We thank Deb Cooley's team very much for doing this analysis! As she
mentioned, they shared their results with us prior to posting here so
we already had an update ready and we've just posted
https://tools.ietf.org/html/draft-irtf-cfrg-gcmsiv-03.

This update contains three noteworthy changes:

1) We now XOR the nonce into the result of POLYVAL before encrypting
to form the tag. This was in the original paper, it was even specified
for /decryption/ in -02, but it was omitted in the specification for
encryption. This was a mistake. Without it, an attacker can build a
lookup table of encryptions of zero under a variety of per-nonce keys
and then attack them in parallel (as pointed out in the comments from
the IAD), under a single-user-multi-key model.
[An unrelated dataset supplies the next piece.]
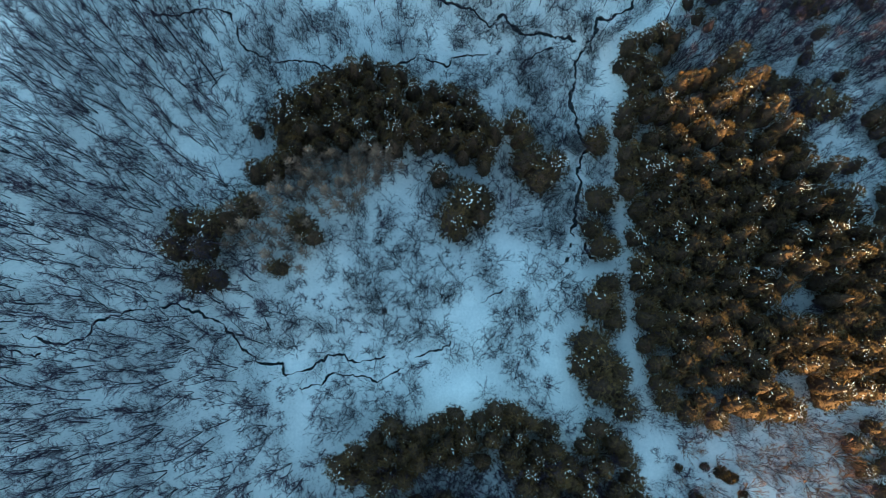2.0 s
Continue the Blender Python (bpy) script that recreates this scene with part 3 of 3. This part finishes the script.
def east_canopy(x, y):
    """Usual height of the eastern stand: lower along its western edge."""
    f = min(1, max(0, (y + 5) / 16))
    g = min(1, max(0, (x - 42) / 14))
    return (8.4 + 0.9 * f * f * (3 - 2 * f)) * (0.92 + 0.3 * g)


pine_spots = []
OUTLINES = (STAND_SOUTH, STAND_ARC, STAND_EAST_TIP, STAND_NORTH, STAND_NORTH_EAST)  # drawn round the crowns, not the stems
seeds = random.Random(11)
for poly, gap, h, r in ((STAND_SOUTH, 2.35, 9.3, 2.6), (STAND_ARC, 2.35, 10.5, 2.7), (STAND_EAST, 2.7, 13.0, 3.1), (STAND_EAST_TIP, 2.6, 7.6, 2.6),
                        (STAND_NORTH, 2.8, 12.5, 2.8), (STAND_NORTH_EAST, 3.0, 11.0, 2.8), (STAND_CORNER, 3.4, 5.2, 2.6), (UNSEEN_STAND_EAST, 8.0, 18.0, 4.2), (STAND_EAST_LOW, 4.0, 8.0, 3.2), (STAND_EAST_RIM, 5.6, 7.0, 2.2)):
    for x, y in scatter(poly, gap, seeds, 7000 if poly is STAND_EAST else 2500, 0.8 if poly in (STAND_ARC, STAND_SOUTH) else 1.0 if poly in OUTLINES else 0):
        if poly is STAND_EAST and any((x - a) ** 2 + (y - b) ** 2 < (g + 1.6) ** 2 for a, b, g in EAST_GAPS):
            continue
        if poly is STAND_EAST:
            if any((x - a) ** 2 + (y - b) ** 2 < 2.2 ** 2 for a, b in EAST_TOPS) or (y < 6 and x > 50 and rng.random() < 0.08):
                continue
            h = east_canopy(x, y)
        pine_spots.append((x, y, h * (rng.uniform(0.9, 1.0) if poly is STAND_EAST else rng.uniform(0.84, 1.12)), r * rng.uniform(0.85, 1.15) * (0.9 if poly is STAND_EAST and y < 6 else 1)))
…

Draft -03 fixes this omission and reintroduces the nonce.

2) A different KDF. As I mentioned at the previous CFRG meeting (in
Seoul, 2016) , we had this design in mind but didn't feel that it
warranted a new version of the design. However, since we needed a
respin because of (1), we have included it.

Previously, per-nonce key material was generated by repeated
encryption, E(nonce), E(E(nonce)), and so on. This cascade leads to
impractical but needling issues including those noted by IAD. We now
generate keys by using counter mode and discarding half of each
ciphertext block. This solves those issues and also gives improved
indistinguishability bounds.

In order to make room for the counter, the nonce size has been reduced
to 96 bits.

3) A much more minor change is that we now suggest a limit of 2^8 as
the maximum number of plaintexts encrypted with a single nonce. We
previously noted that AES-GCM-SIV with a fixed nonce is similar to
AES-GCM with a random nonce, and that NIST recommends a limit of 2^32
messages in that context.

Note that we do NOT recommend nonce reuse by choice even inside
AES-GCM-SIV. This is for two reasons. First, encrypting the same
message twice will be detected. Second, the security bounds when using
different nonces are better. For example, when encrypting 2^{32}
messages with the same nonce, the probability of a bad event is
2^{-32}. However, as we have shown, when encryption with different
nonces, it is possible to go up to about 2^{50} messages without any
problem.

If nonces repeat mistakenly, for which providing protection is the
main aim of this mode of operation, then very strong bounds are still
obtained for a large number of ciphertexts (much more than 2^32) as
long as a single nonce is not repeated more than say 2^8 times. In
practice, such an event is highly unlikely.